There is more at stake, however, than just an industry being hindered: Increasingly, conversations in the legalization movement have focused on the need for decriminalization, to prevent current arrests, and mass expungement to clear the records of those who’ve been convicted in the past. (Trump, it must be said, has been terrible on clemency, the executive power that’s the equivalent of expungement: Obama had set up a program that re-sentenced 1,700 low-level offenders using contemporary guidelines. Trump did not continue this program. Only two people convicted on drug-related charges have received a pardon from Trump, while one has received a commutation.)

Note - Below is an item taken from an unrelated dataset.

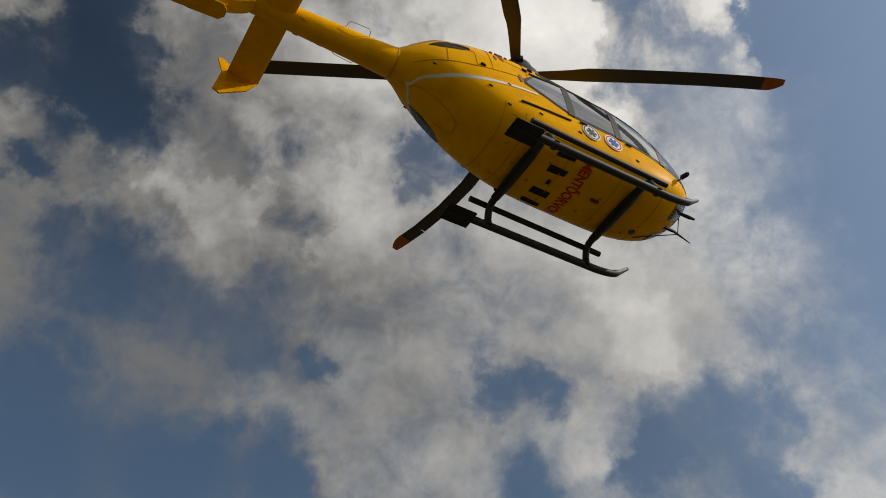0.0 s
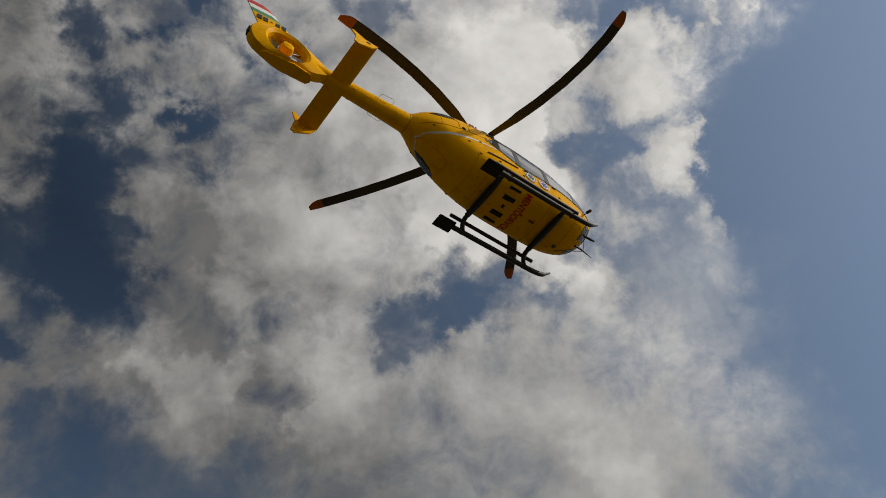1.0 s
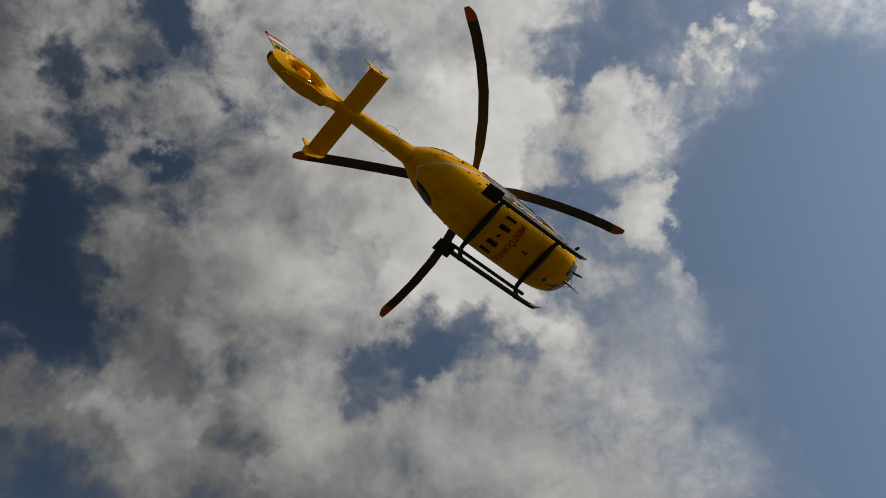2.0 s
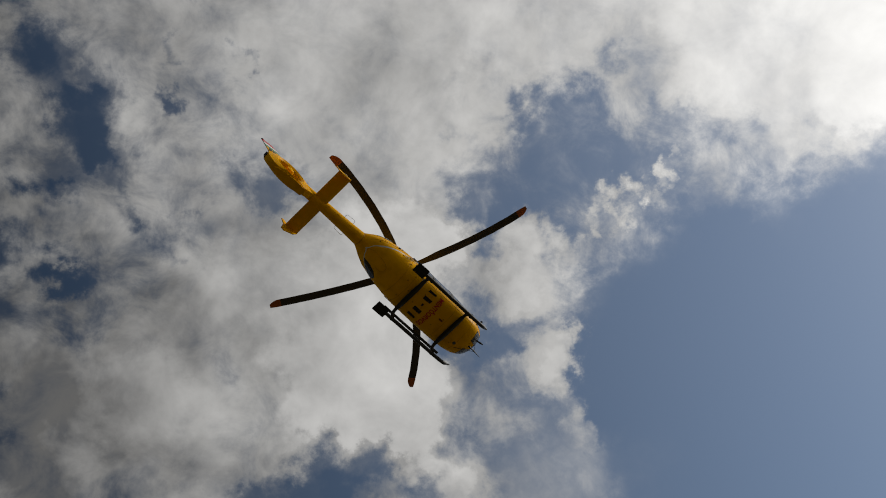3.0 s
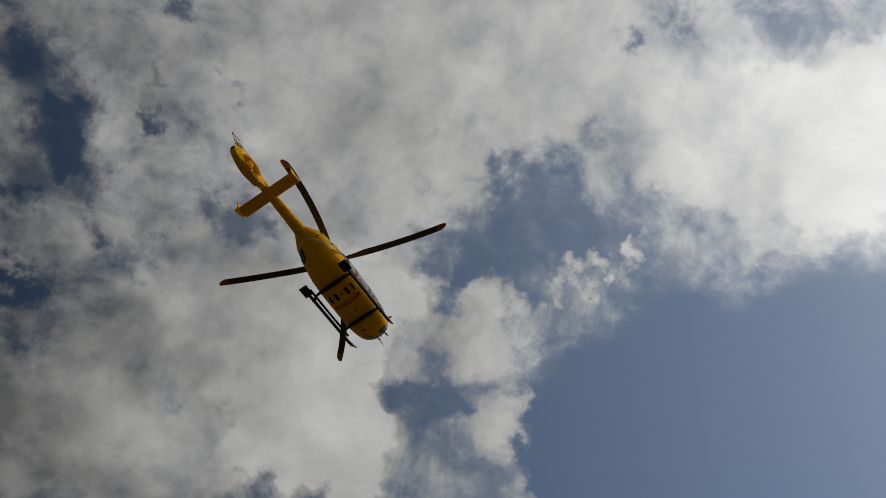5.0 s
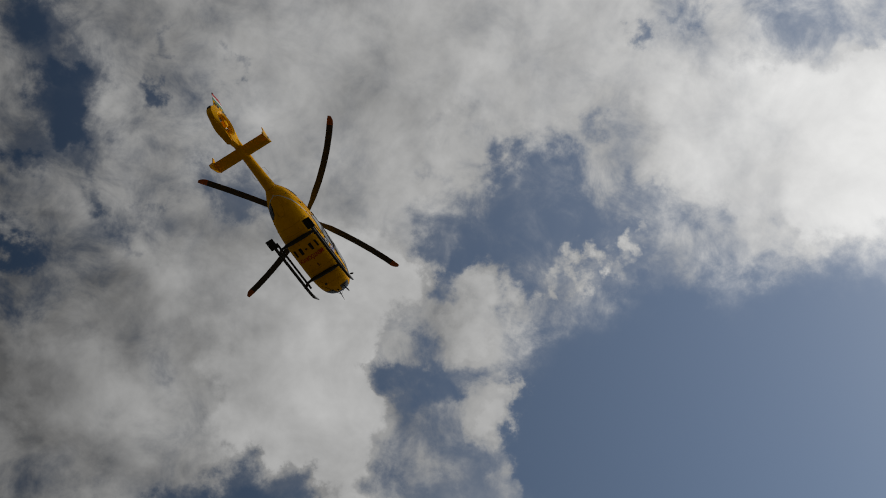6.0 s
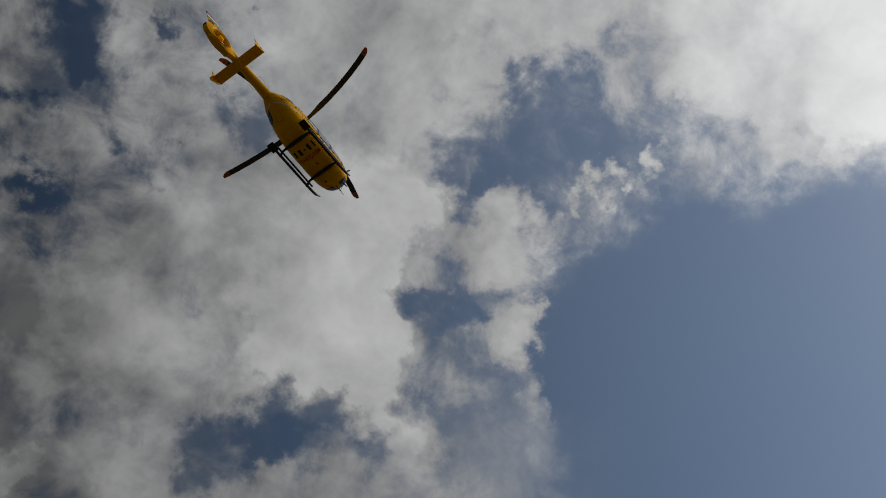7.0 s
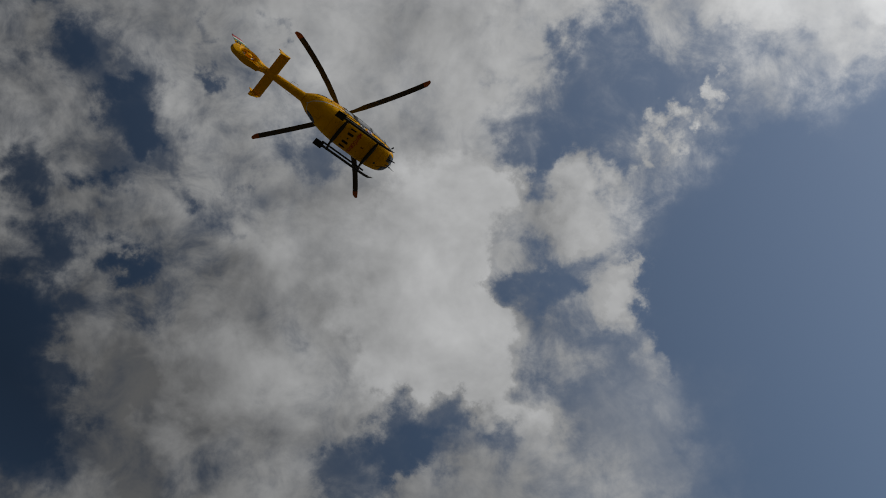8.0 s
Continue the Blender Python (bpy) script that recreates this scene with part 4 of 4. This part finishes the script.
# ---- what moves ----
HELI_ROWS = [
    (0, pose(3.06, 9.55, 12.19, -0.52, 0.60, 24.05)),
    (0.5, pose(3.27, 9.08, 13.40, -0.70, -1.50, 27.70)),
    (1, pose(4.19, 11.96, 20.13, 1.58, -1.63, 31.08)),
    (1.2, pose(4.44, 11.94, 20.77, 1.61, -1.82, 31.16)),
    (2.3, pose(5.27, 11.96, 22.00, -5.61, 1.18, 33.29)),
    (2.5, pose(5.61, 12.25, 23.22, -5.38, 1.20, 33.34)),
    (3, pose(6.95, 13.73, 28.93, -3.64, 1.34, 33.69)),
    (3.5, pose(7.50, 14.35, 32.20, -2.44, -0.14, 34.93)),
    (4, pose(7.31, 14.51, 33.61, -1.53, -0.84, 35.44)),
    (5.5, pose(5.76, 15.15, 36.97, 2.08, -0.75, 35.64)),
    (6, pose(5.22, 15.57, 38.79, 3.22, -0.75, 35.13)),
    (6.5, pose(4.82, 15.99, 40.80, 3.17, 0.08, 34.23)),
    (7, pose(4.40, 16.24, 43.01, 1.70, -0.35, 33.91)),
    (7.5, pose(3.95, 16.23, 44.50, 3.66, -0.88, 33.41)),
    (8, pose(3.55, 16.17, 46.44, 3.92, 0.16, 33.54)),
]
# fitted to the camera's view (rolling shutter): seconds, added turn (degrees), bend of the blades (degrees a metre),
# azimuth where it is greatest
ROTOR_VIEW_FIT = [
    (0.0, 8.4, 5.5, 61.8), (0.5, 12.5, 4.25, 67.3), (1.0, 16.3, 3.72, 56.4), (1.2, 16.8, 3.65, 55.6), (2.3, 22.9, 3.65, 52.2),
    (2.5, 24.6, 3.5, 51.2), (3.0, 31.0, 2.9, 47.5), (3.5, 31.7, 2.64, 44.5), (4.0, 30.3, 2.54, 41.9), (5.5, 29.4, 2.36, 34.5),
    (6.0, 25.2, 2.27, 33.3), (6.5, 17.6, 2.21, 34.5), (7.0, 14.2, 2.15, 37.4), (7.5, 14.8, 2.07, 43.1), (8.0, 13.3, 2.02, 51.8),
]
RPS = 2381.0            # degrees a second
# turn corrections (seconds, degrees) that bring the blades onto the camera's view
TURN_VIEW_FIT = [(0, 0.5), (0.5, -2.0), (1.0, 1.7), (2.5, -2.4), (3.5, -1.0), (4.0, 0.4), (5.5, 3.9), (6.5, 2.3), (7.0, 0.3), (8.0, -1.1)]


def motions():
    walk(heli, HELI_ROWS)
    ts = [r[0] for r in ROTOR_VIEW_FIT]
    turns, sweeps = [], []
    for i in range(frame(8.0)):
        t = i / FPS
        row_turn, bend, az = (float(np.interp(t, ts, [r[k] for r in ROTOR_VIEW_FIT])) for k in (1, 2, 3))
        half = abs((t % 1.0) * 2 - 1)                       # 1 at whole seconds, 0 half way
        turn_fit = float(np.interp(t, [s[0] for s in TURN_VIEW_FIT], [s[1] for s in TURN_VIEW_FIT]))
        # turn is held back towards half seconds, again to fit the view
        turns.append((t, 55 + RPS * t - 47.6 * (1 - half) + row_turn + turn_fit, bend, az))

    # bends a blade the way the camera's image rows would show it
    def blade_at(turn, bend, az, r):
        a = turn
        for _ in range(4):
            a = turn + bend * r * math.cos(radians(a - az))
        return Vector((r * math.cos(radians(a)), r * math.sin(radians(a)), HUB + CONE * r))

    walk(rotor_hub, [(t, pose(0, 0, HUB, 0, 0, turn % 360)) for t, turn, _, _ in turns])
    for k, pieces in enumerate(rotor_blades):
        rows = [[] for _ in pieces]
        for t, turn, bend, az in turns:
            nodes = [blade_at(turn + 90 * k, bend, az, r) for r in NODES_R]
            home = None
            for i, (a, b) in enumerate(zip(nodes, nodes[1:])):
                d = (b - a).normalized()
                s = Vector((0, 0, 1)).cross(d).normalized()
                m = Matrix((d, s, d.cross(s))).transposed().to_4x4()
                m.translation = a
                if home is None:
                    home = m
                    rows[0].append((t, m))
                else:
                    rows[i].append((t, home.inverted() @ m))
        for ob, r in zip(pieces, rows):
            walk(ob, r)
    walk(tail_fan, [(i / FPS, Matrix.Translation((-5.96, 0, 1.80)) @ pose(0, 0, 0, 0, (i * 66.0) % 360, 0)) for i in range(frame(8.0))])


motions()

According to an annual report released by the FBI in early October, there were 545,602 marijuana arrests in 2019. Though this number is lower than 2018, as NORML points out, it’s still higher than violent crime. “Police across America make a marijuana-related arrest every 58 seconds,” Erik Altieri, executive director of NORML, said at the time. “It is an outrage that many police departments across the country continue to waste tax dollars and limited law enforcement resources on arresting otherwise law-abiding citizens for simple marijuana possession.”
Trump himself has claimed to be a social justice president, he has so far offered minimal clemency to victims of the drug war; during his entire time in office, he has only pardoned two people arrested for cannabis crimes.
While the executive branch would be a place to set a more positive tone, legalization will probably ultimately happen when a critical mass of states opt-in to adult-use legislation, so that congress will be forced to act. The MORE Act — a bill that would open up the banking industry by federally decriminalizing it, and set out methods for mass expungement — is expected to pass the House later this November. What happens when it goes to the Senate, however, is anyone’s guess. “The interesting thing is that there is bipartisan support when you speak to voters,” says Perez. “It’s just Congress that’s really out of touch.”